W sobotę polscy siatkarze po raz drugi w historii sięgnęli po mistrzostwo Europy. W wielkim finale w Rzymie Polacy rozbili mistrzów świata Włochów 3:0, wygrywając kolejne sety do 20, 21 oraz 23. Siatkarze Nikoli Grbicia w stu procentach zrewanżowali się Italii za zeszłoroczne mistrzostwa świata, gdy to Włosi w finale w Katowicach zwyciężyli 3:1.
W sobotnim finale najwięcej punktów dla Polski zdobył Wilfredo Leon, kończąc wiele ataków z wysokiej piłki.

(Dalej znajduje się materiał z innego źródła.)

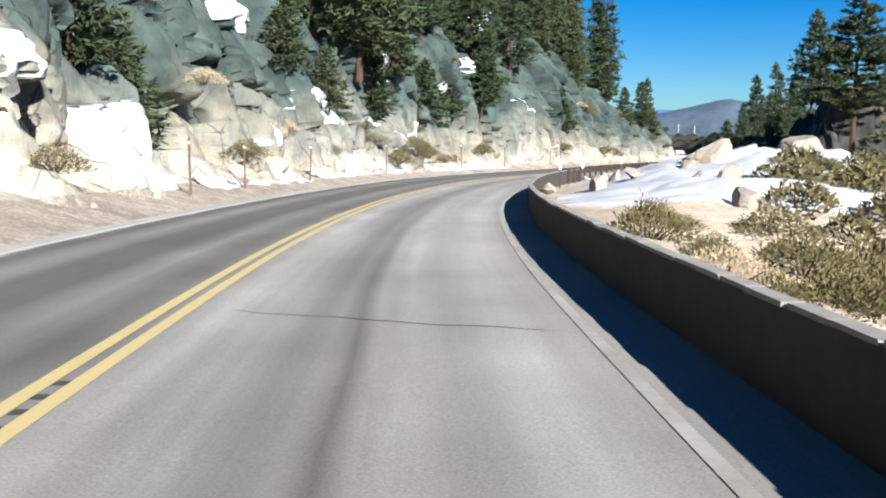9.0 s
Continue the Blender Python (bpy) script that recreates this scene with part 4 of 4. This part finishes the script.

Zakończył spotkanie z 13 punktami, a o jeden punkt mniej zdobył równie wybitny tego wieczoru środkowy Norbert Huber.
Jednak to Leon został później wybrany MVP mistrzostw, choć wielu obserwatorów miało na ten temat inne zdanie, uważając, że ta nagroda bardziej należy się choćby Aleksandrowi Śliwce.
W pewien sposób na temat nagrody wypowiedział się też atakujący reprezentacji Polski Łukasz Kaczmarek, ale on z kolei w pięknych słowach pogratulował Wilfredo Leonowi statuetki.
- Jestem niesamowicie szczęśliwy, że ta statuetka trafiła w Twoje ręce. Zasłużyłeś na to wyróżnienie jak nikt inny, po tym jaką drogę przeszedłeś rok temu w kadrze. Po tym, ile wyrzeczeń kosztowało Cię, żeby wrócić do pełni zdrowia. Po tym, jak bardzo z serducha mimo bólu walczyłeś w tym finale - napisał Kaczmarek na swoim Instagramie.
- To wielka przyjemność dzielić z Tobą miejsce na boisku. Jesteś wybitnym siatkarzem (najlepszym w historii tego sportu), a jeszcze lepszym człowiekiem, na którego można zawsze liczyć. Dziękuję - dodał 29-letni atakujący.
Po wygraniu Ligi Narodów i mistrzostw Europy kadra Nikoli Grbicia jeszcze nie kończy sezonu 2023. Od 30 września przed Polakami jeszcze walka o igrzyska olimpijskie w Paryżu. Na turnieju w Chinach rywalami Polaków będą reprezentacje Belgii, Bułgarii, Kanady, Meksyku, Argentyny, Holandii i Chin, a na igrzyska zakwalifikują się dwa najlepsze zespoły.